— Task brief —
Scan the following material for the string "with" and copy each line in which it appears.

— Dataset content —
************

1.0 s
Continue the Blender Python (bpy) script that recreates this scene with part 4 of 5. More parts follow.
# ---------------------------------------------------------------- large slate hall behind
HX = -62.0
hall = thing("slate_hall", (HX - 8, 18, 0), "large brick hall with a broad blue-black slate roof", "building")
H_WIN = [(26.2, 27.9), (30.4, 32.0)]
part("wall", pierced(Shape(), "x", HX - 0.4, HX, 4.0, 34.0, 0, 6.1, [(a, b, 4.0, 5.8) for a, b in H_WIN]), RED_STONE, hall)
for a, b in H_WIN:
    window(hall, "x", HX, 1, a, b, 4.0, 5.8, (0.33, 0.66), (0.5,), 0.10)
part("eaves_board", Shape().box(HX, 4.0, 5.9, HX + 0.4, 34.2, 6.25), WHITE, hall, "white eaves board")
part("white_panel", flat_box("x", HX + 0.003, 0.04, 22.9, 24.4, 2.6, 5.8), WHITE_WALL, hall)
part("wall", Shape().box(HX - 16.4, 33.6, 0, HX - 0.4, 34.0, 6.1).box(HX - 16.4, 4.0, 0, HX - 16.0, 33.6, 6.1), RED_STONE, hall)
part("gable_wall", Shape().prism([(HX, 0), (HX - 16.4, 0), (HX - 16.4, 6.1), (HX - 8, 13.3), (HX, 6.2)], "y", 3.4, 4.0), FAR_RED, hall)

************

— Task solution —
Continue the Blender Python (bpy) script that recreates this scene with part 4 of 5. More parts follow.
hall = thing("slate_hall", (HX - 8, 18, 0), "large brick hall with a broad blue-black slate roof", "building")